Blog Photos

Sunday, November 23, 2008

Of Hidden Treasures And Taboos

- Venturing into the BEIRUT SYNAGOGUE, November 2008.

-Inside the BEIRUT SYNAGOGUE, November 2008.


Beirut synagogue awaits restoration
Hussein Dakroub • Associated Press • November 22, 2008 • From Lansing State Journal

One of Lebanon's sole remaining synagogues was set to get a restoration that has the rare blessing of all the factions in the divided country - even that of the anti- Israeli Hezbollah. But the global financial crisis has scuttled the effort for now, leaving the Magen Abraham padlocked, badly damaged and rife with weeds.
The synagogue, like the country's once-thriving Jewish community, fell prey to the savage 1975-90 civil war. Once the fighting ended, the few dozen Jews who remained could not maintain the proud old structure.
A $1 million project set to begin in November had been organized by the Lebanese Jewish community to restore the two-story ramshackle building, which is now surrounded by the gleaming new skyscrapers of Beirut's downtown building boom.
But potential overseas Jewish donors who were to provide the bulk of the funds said the reconstruction would have to wait because of the hard times brought on by the global financial crisis, said Isaac Arazi, leader of the country's tiny Jewish community.
"I'll wait for two or three months.
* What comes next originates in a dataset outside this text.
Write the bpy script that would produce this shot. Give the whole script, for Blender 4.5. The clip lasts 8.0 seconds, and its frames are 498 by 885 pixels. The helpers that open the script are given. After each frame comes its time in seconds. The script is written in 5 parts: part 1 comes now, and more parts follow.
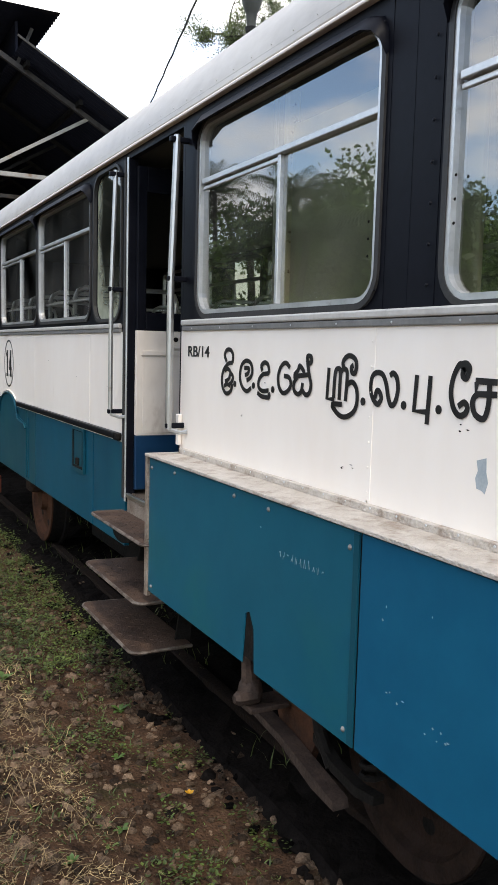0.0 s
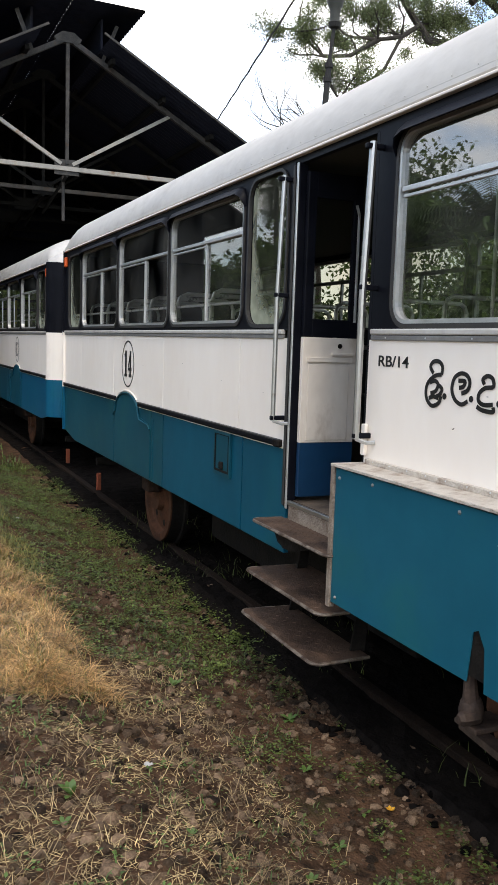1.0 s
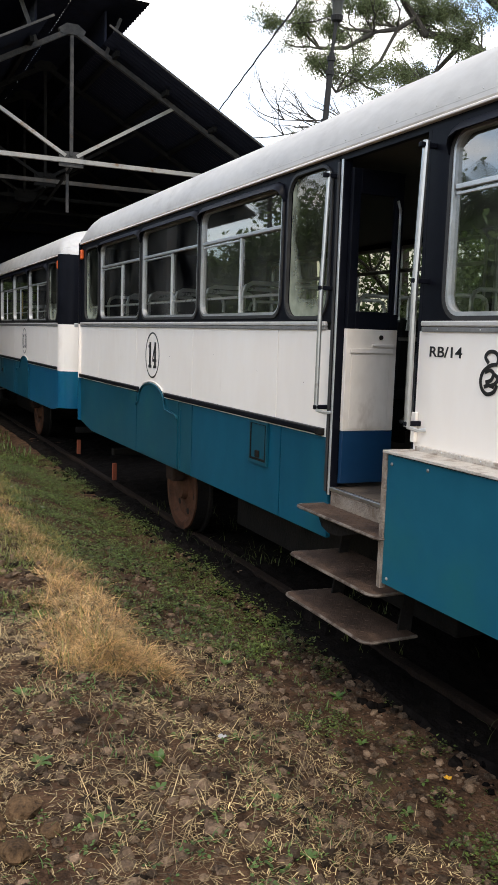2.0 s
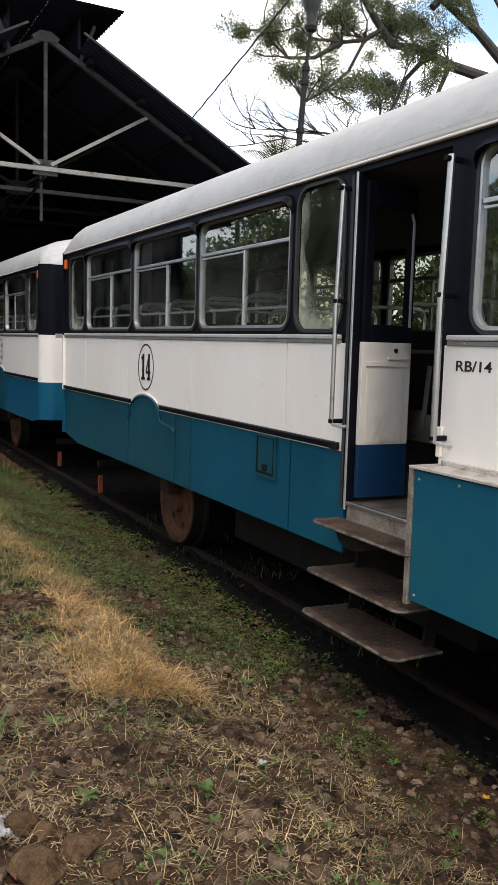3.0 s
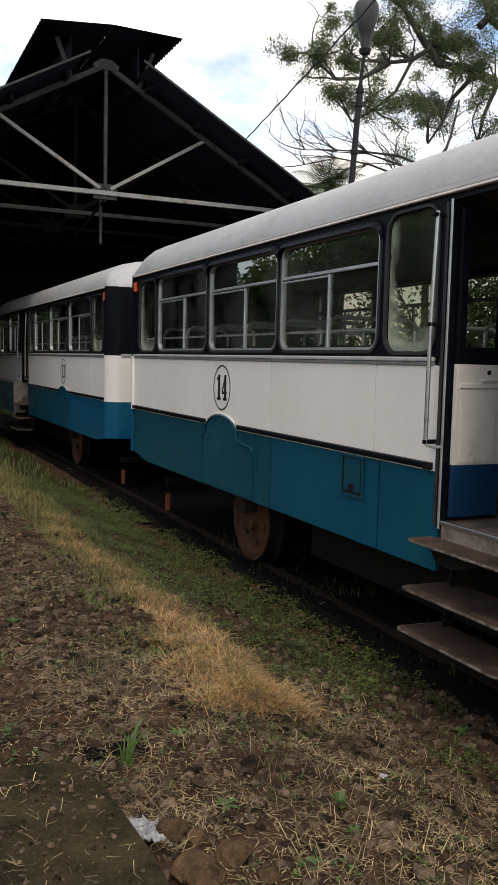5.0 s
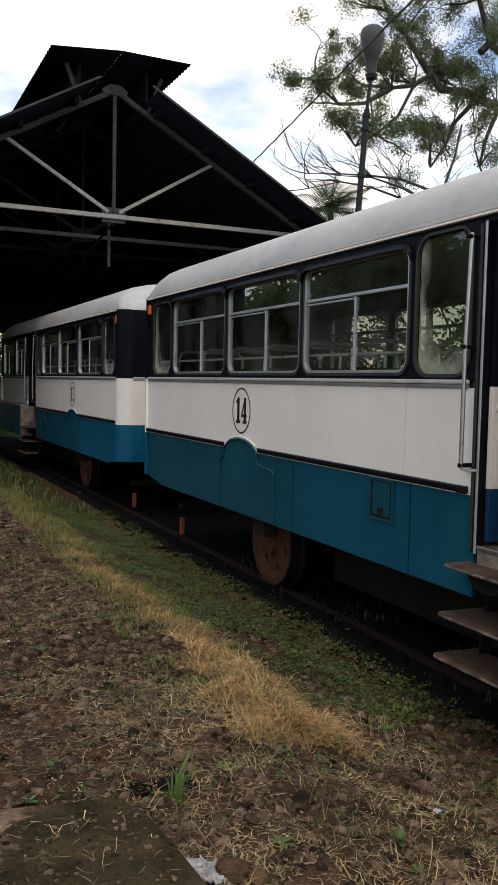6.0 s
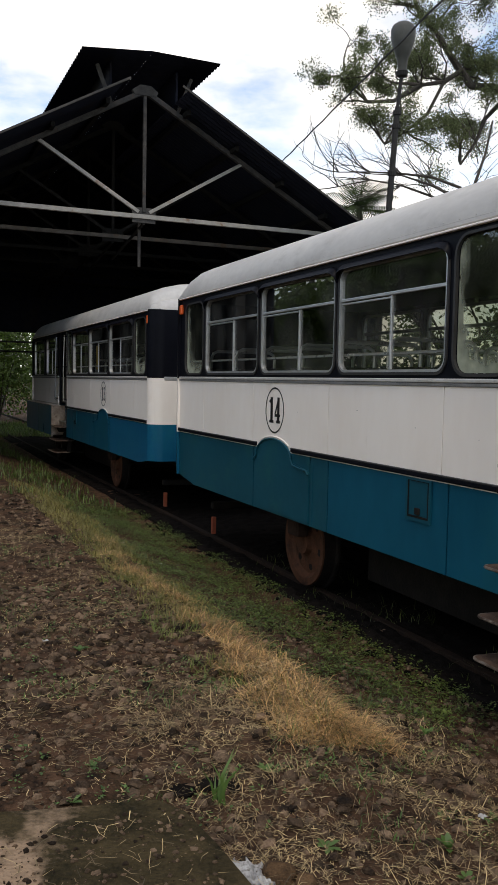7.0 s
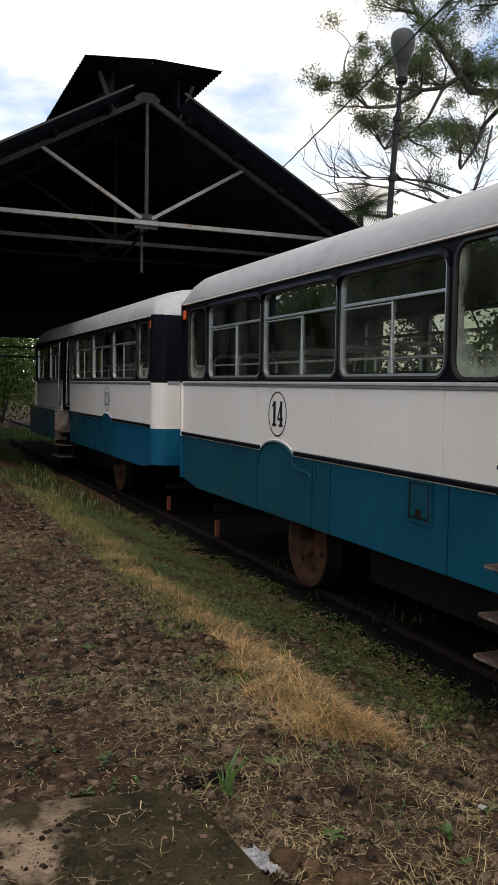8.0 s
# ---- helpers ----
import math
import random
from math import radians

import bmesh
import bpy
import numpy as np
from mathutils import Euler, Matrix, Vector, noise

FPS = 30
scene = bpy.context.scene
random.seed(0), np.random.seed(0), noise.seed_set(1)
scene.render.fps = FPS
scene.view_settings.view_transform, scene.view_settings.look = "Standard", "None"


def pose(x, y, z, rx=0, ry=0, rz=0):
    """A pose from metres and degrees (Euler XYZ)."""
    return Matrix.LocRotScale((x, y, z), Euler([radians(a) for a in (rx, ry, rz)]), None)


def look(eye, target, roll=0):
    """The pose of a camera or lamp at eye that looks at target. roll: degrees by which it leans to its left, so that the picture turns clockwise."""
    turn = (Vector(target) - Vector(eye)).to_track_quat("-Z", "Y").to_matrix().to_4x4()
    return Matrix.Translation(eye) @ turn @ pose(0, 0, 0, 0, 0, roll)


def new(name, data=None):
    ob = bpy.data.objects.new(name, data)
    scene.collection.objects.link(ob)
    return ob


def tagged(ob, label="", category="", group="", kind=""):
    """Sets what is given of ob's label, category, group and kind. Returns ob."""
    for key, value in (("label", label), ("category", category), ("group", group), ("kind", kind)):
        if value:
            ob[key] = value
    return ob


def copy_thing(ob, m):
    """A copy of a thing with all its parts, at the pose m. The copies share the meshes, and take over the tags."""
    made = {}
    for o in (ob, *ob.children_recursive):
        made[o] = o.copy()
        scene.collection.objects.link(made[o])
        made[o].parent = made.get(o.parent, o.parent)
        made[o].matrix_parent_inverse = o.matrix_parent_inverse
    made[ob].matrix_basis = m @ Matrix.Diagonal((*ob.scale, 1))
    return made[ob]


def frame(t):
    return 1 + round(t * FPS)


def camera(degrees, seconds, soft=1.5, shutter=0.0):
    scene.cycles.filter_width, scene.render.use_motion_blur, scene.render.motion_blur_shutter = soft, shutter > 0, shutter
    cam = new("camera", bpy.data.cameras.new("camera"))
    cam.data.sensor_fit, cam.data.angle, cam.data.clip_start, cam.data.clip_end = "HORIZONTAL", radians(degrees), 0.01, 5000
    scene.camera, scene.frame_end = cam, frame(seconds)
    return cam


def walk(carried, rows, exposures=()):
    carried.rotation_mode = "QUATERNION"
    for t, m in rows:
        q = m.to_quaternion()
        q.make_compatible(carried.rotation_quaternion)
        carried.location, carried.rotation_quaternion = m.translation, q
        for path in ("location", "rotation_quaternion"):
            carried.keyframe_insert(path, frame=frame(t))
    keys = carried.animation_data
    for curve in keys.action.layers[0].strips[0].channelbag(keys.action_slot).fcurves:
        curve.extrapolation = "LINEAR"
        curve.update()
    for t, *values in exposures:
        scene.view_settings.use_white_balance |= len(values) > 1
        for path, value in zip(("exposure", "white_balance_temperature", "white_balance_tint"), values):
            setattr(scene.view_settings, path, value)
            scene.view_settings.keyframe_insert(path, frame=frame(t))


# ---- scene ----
cam = camera(32.8, 8.0)
PATH = [
    (0, (0.278, 0.26, 1.812), (1.178, 2.034, 1.597), 1.5),
    (0.5, (0.025, 0.449, 1.829), (0.813, 2.273, 1.604), 1.7),
    (1, (-0.282, 0.576, 1.858), (0.525, 2.392, 1.627), 1.9),
    (1.5, (-0.44, 0.604, 1.847), (0.411, 2.398, 1.609), 2.1),
    (2, (-0.631, 0.571, 1.846), (0.204, 2.371, 1.597), 1.9),
    (2.2, (-0.604, 0.568, 1.859), (0.201, 2.382, 1.606), 0.8),
    (3.3, (-0.933, 0.822, 1.876), (0.003, 2.575, 1.652), 1.9),
    (3.5, (-0.941, 0.831, 1.881), (-0.025, 2.595, 1.661), 1.7),
    (4, (-1.029, 0.775, 1.9), (-0.194, 2.58, 1.691), 1.7),
    (4.5, (-1.102, 0.727, 1.898), (-0.27, 2.534, 1.694), 1.5),
    (5.8, (-1.341, 0.934, 1.899), (-0.501, 2.743, 1.746), 1.1),
    (6, (-1.349, 0.933, 1.9), (-0.51, 2.743, 1.759), 1.2),
    (6.5, (-1.364, 0.951, 1.903), (-0.564, 2.778, 1.76), 1.2),
    (7, (-1.398, 0.974, 1.902), (-0.616, 2.809, 1.758), 1.1),
    (7.5, (-1.435, 0.956, 1.903), (-0.66, 2.794, 1.768), 1.1),
    (8, (-1.452, 0.884, 1.902), (-0.673, 2.722, 1.768), 0.9),
]
walk(cam, [(t, look(eye, target, roll)) for t, eye, target, roll in PATH],
     exposures=[(0, 0.5, 7400, 10), (0.5, 0.42, 7450, 10), (1, 0.44, 7500, 10), (2, 0.40, 7550, 10), (3.5, 0.09, 7700, 10), (4.5, -0.16, 7750, 10), (6, -0.34, 7650, 10), (8, -0.40, 7550, 10)])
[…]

If no money is forthcoming, I'll launch a fundraising campaign in America and Europe for the rebuilding project," he told The Associated Press.
The building's need is acute. Garbage, empty bottles, broken glass and shattered roof bricks are scattered on the synagogue's floor. Wide cracks cover the walls and stairways leading to the second floor.
But the Stars of David inscribed on walls have been left untouched, as have the Hebrew writings, even though Muslim militiamen had apparently used some of the building's rooms as offices during the sectarian fighting.
The 65-year-old Arazi pointed out that as many as 22,000 Jews lived in Lebanon in the mid-1960s. The number dropped to 15,000 at the outbreak of the civil war in 1975 and by its end, a mere 100 were left.
During the conflict in which 150,000 people out of a population of 4 million were killed, Beirut's main Jewish neighborhood, Wadi Abou Jmil, fell under the control of Muslim militias battling their Christian counterparts.
Jews did not take part in the fighting. But the violence forced many to emigrate. The trickle turned into a flood when the community became a target of Muslim militants two years after Israel invaded Lebanon in 1982 and occupied parts of the country and briefly Beirut.
Eleven Jews were kidnapped and apparently killed during the hostage-taking spree of the 1980s that targeted foreigners and Lebanese alike in Beirut. The bodies of only four were recovered, bearing the marks of torture.
Muslims displaced from other parts of the country gradually moved into the shattered old streets of the neighborhood that had once been filled with Jewish shops, until much of the area was razed in the rebuilding projects of the 1990s.
Liza Srour is the last Jew living in the old neighborhood, in a small flat in one of the few old buildings remaining.
"We had Christian, Sunni, Shiite and Druse neighbors with whom we had an excellent relationship," she said.
There was rare consensus among Lebanon's fractious factions that the synagogue should be restored, although none has offered up any cash.
Lebanon's Western- backed government, which includes Hezbollah's representatives, said it welcomed the restoration of the synagogue because it is a place of worship.
Even Hezbollah, the militant Shiite Muslim group which refuses to recognize Israel's right to exist and has fought the Jewish state for decades, backs restoration.
"We respect divine religions, including the Jewish religion," said Hussein Rahhal, Hezbollah's media chief. "The problem is with Israel's occupation (of Arab lands), not with the Jews."